Rojava devriminin başladığı günden bu yana her fırsatta rahatsızlığını dile getiren Türkiye devletinin, devrimin boğulması için çeteci gruplara uluslararası baskılara rağmen yardım etmekten vazgeçmediği defalarca haberlere konu olarak deşifre olmuştu. Öte yandan DAIŞ çetecilerinin saldırıları nedeniyle Suruç’a göç etmek zorunda kalan binlerce Kobanêli ailenin Suruç Belediyesi tarafından açılan çadır kentlerde yaşamasına tahammül etmeyen devlet, ailelerin AFAD barınma merkezine geçmesi için baskı uygulamaya devam ediyor. Bu duruma karşılık olarak Kobaneli aileler çok kötü şartlarda yaşamak zorunda kaldıkları AFAD kamplarına gitmek istemediklerini dile getiriyor.

‘BEN BU ZULÜMDEN KAÇTIM AMA DAHA BÜYÜK BİR ZULÜM ALTINA GİRDİM’

AFAD kampında zindan hayatı yaşadığını dile getiren Kobanêli İyaz Ehmed (36) şöyle konuştu: “Ben zulmü sevmiyorum ve zulüm gördüğüm için kendi vatanımdan göç ettim. Ben buraya Türkiye devletinden zulüm görmek için gelmedim. Bir çadır içerisinde 8 aile yatıyordu ve perişan olduk. Zulümden kaçtık ama zulüm altına girdik. Ben yeni açılan kampa asla gitmem. Ben o hapishaneye nasıl gidebilirim?” diyerek devletin açtığı kampa gitmemekte ki kararlılığını dile getirdi.

‘BİZ HALKIMIZIN ACISINI BİLİKTE PAYLAŞMAK İSTİYORUZ’

Daha önce yaşadığı AFAD kampından ayrılarak Suruç Belediyesi tarafından açılan ve Rojava yardımlaşma ve Dayanışma Derneği tarafından koordine edilen Şehîd Gelhat çadır kentine yerleşen Nehîre Hebeş isimli 40 yaşındaki Kobanêli kadın Türkiye devletinin kendilerine zulüm ettiğini ve bunları yapmaya haklarının olmadığını söyledi. Nehîre Hebeş: “Halk kendisine neyi getirseydi görevliler el koyuyorlardı. Halk için getirilen yardımları ise orada bulunan çalışanlar çalıyorlardı. Her zaman başımızda asker duruyordu ve biz bundan çok rahatsızlık duyuyorduk. Aynı zaman da biz kendi halkımızın içinde olmak istiyoruz.
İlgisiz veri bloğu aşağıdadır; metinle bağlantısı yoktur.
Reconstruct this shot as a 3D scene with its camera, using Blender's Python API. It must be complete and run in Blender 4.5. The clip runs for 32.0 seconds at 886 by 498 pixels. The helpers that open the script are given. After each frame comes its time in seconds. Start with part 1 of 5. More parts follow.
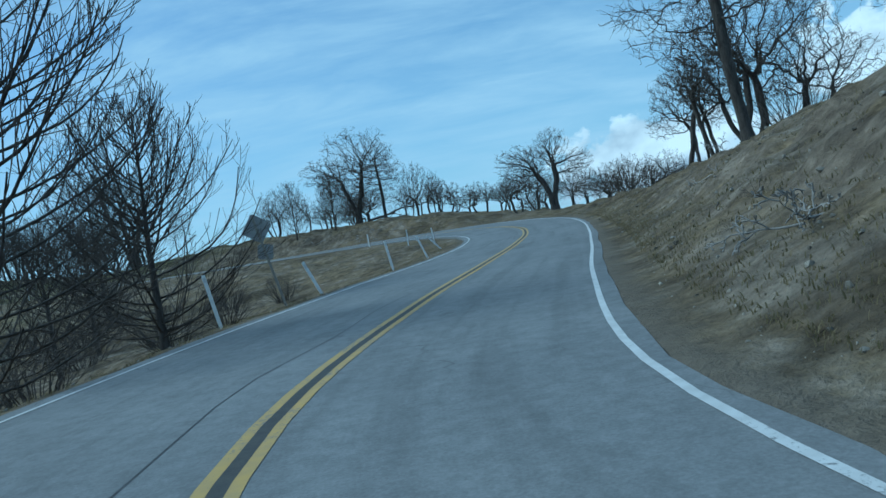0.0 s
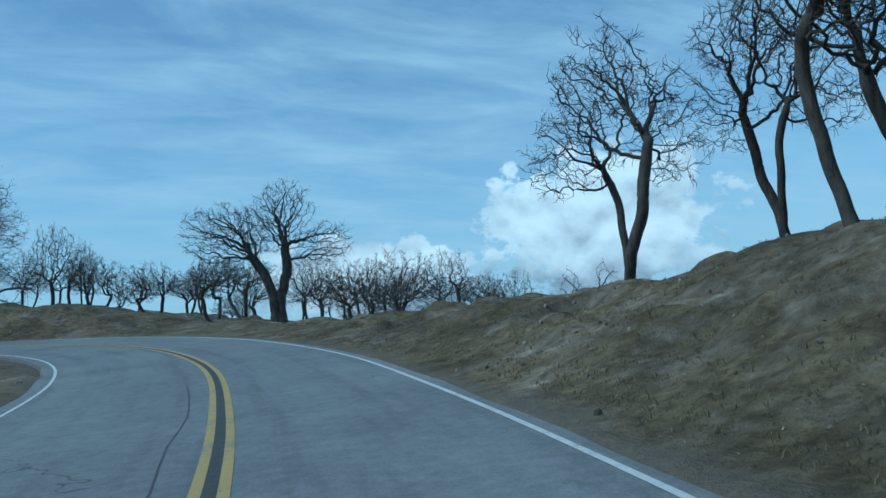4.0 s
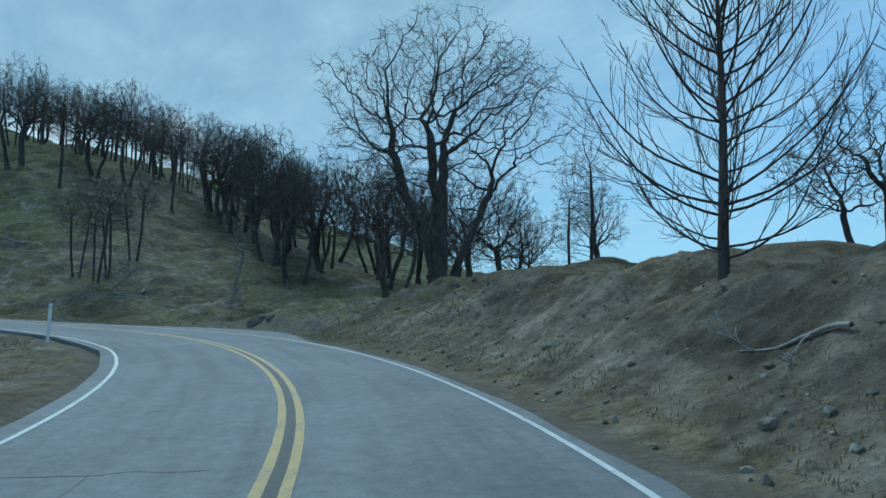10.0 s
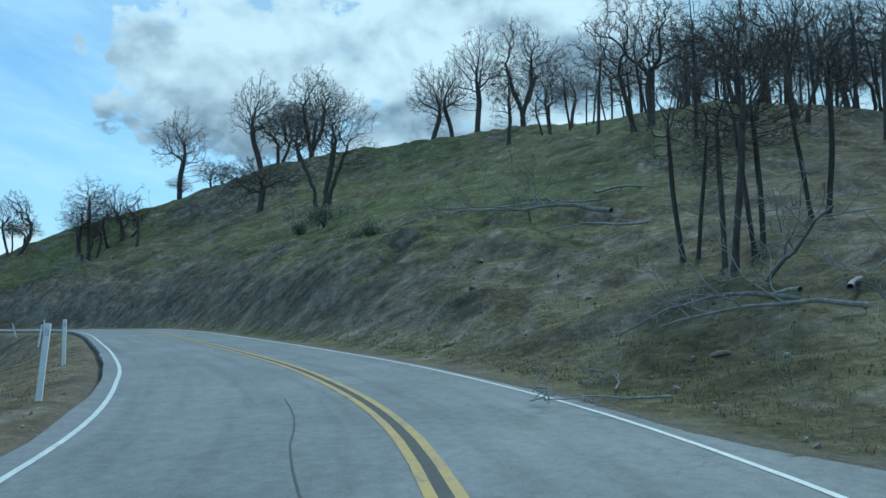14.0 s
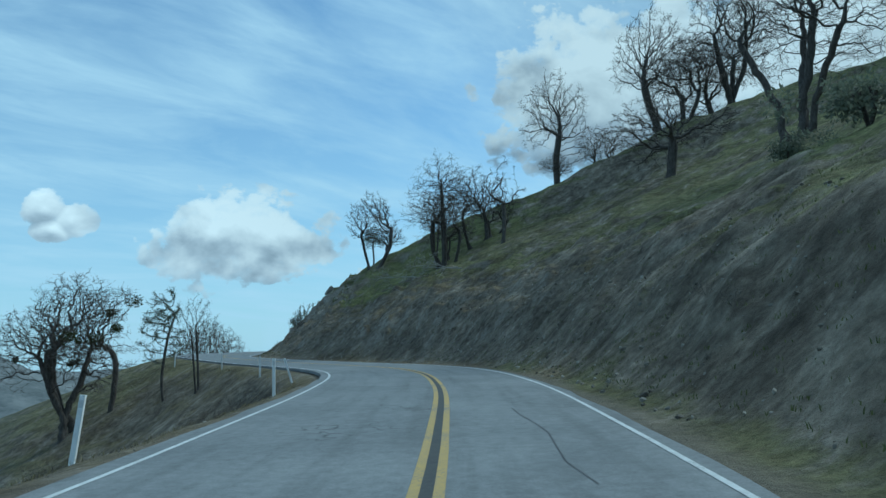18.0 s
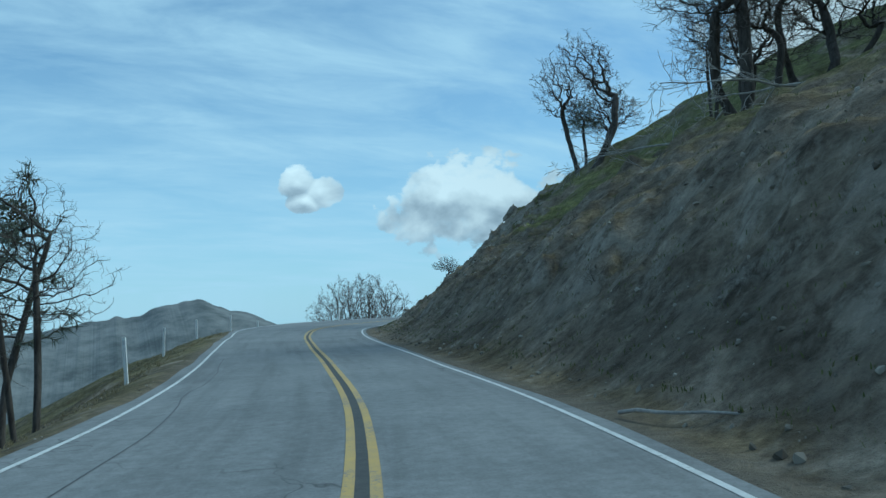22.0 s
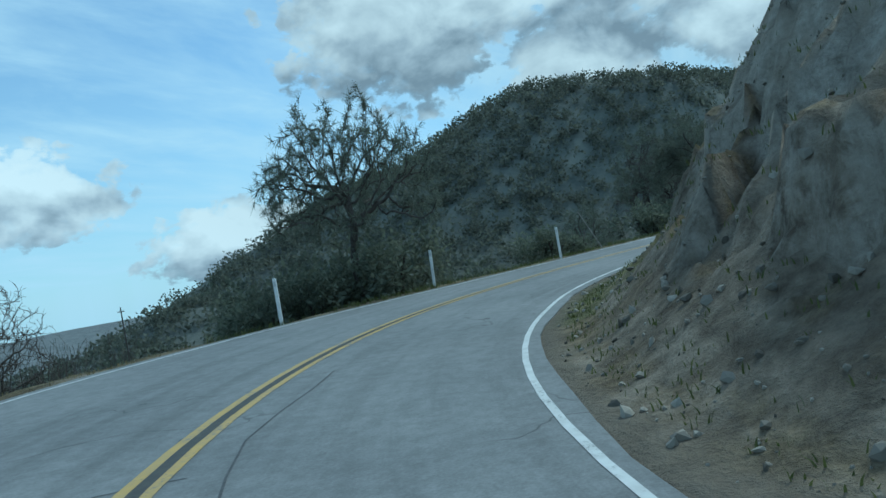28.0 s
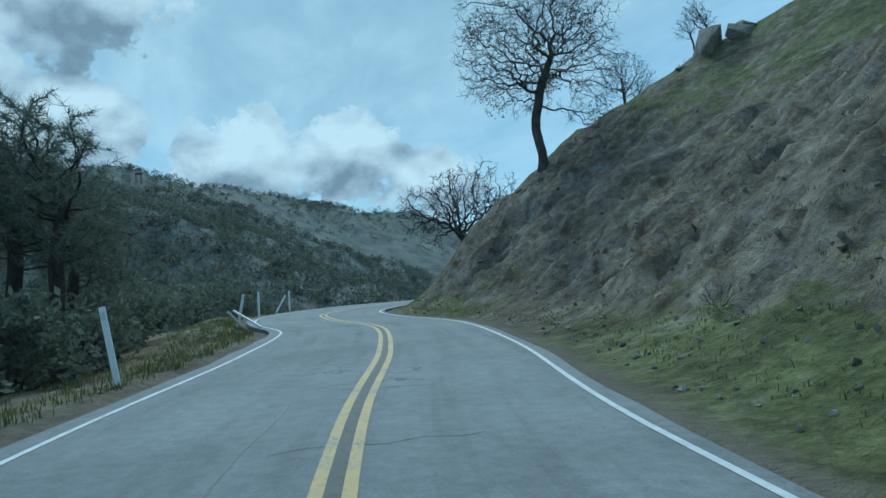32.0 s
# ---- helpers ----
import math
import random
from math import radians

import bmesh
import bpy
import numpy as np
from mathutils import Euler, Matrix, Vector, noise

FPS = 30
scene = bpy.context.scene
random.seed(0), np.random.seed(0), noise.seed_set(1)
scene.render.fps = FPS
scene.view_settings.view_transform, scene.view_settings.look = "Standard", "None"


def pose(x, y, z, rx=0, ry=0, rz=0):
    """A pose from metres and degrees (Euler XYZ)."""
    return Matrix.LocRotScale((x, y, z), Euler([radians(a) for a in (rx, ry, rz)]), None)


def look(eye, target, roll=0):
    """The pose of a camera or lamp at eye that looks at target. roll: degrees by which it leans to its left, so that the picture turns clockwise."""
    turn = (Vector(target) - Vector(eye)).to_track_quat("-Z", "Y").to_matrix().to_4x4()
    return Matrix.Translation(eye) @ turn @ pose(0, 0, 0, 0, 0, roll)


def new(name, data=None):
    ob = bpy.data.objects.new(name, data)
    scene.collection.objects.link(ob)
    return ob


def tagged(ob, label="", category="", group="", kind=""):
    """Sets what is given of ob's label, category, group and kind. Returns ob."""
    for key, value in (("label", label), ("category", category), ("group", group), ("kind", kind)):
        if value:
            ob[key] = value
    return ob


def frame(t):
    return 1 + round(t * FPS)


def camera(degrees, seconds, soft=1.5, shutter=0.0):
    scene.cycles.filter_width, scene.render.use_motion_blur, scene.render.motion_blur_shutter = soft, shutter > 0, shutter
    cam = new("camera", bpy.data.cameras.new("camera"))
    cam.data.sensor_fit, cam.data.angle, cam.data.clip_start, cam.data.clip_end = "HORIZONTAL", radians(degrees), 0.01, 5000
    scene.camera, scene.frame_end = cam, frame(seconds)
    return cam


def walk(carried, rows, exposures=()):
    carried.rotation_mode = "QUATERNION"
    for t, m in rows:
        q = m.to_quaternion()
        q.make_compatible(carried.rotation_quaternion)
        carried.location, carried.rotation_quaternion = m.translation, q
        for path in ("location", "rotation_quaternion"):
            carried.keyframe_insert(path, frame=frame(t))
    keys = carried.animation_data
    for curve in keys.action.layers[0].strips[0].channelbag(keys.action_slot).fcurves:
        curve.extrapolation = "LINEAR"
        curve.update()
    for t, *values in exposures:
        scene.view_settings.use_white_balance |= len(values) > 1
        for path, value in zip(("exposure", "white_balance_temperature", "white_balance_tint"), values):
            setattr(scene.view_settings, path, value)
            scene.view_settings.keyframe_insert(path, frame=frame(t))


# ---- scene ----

Birlikte yaşadığımız acıları birlikte paylaşmakta istiyoruz ve o acıları da yaşamak istiyoruz. Biz bir düşmandan kaçtık ama daha büyük bir düşmanın içine düştüğümüzü anladık.”dedi.

‘ORADA BULUNAN HERKES GERİ DÖNMEK İSTİYOR’

AFAD kampının adeta bir askeri kamp gibi olduğunu belirten Nurî Kartoyê Minazir (60) isimli Kobanêli ise AFAD kamplarında kalan bütün Kobanêli ailelerin belediye tarafından açılan çadır kentlere gitmek istediğini ifade etti. Minazir, belediyeye ait çadır kamplarında yaşam şartlarının çok daha iyi olduğuna dikkat çekerek, “Burada kendi memleketimizde, kendi halkımızın içinde gibiyiz. En azından burada kendi ana dilimde ve tercümana ihtiyaç duymadan meramımı dile getirebiliyorum”

‘BİZE ASLA KÜRTÇE EĞİTİM GÖREMEYECEĞİMİZİ SÖLEDİLER’

Türkçe dilinde çocuklarının eğitilmek istendiğini ve bundan acı duyduklarını dile getiren Lemya Mistefa da AFAD kamplarında çocuklarına sadece Türkçe dilinde eğitim verilerek asimile edilmeye çalışıldığın dikkat çekti. “Biz Türkiye devletinden dolayı kendi yurdumuzdan göç ettik ve Türkiye bunu saklamak için yardım adı altında yüzünü gizlemeye çalışıyor. Ama biz onları çok iyi tanıyoruz. Çocuklarımızın kendi ana dillerinde eğitim görme talepleri ise geri çevrildi” diyen Mistefa yetkililerin kendilerine sürekli AFAD kampına gitmeleri yönünde baskı yaptığını, kendilerini ise “Kendi halkımızın içinde çamur yesek dahi asla onların kampına gitmeyeceğiz.” Kararlılığında olduklarını belirti.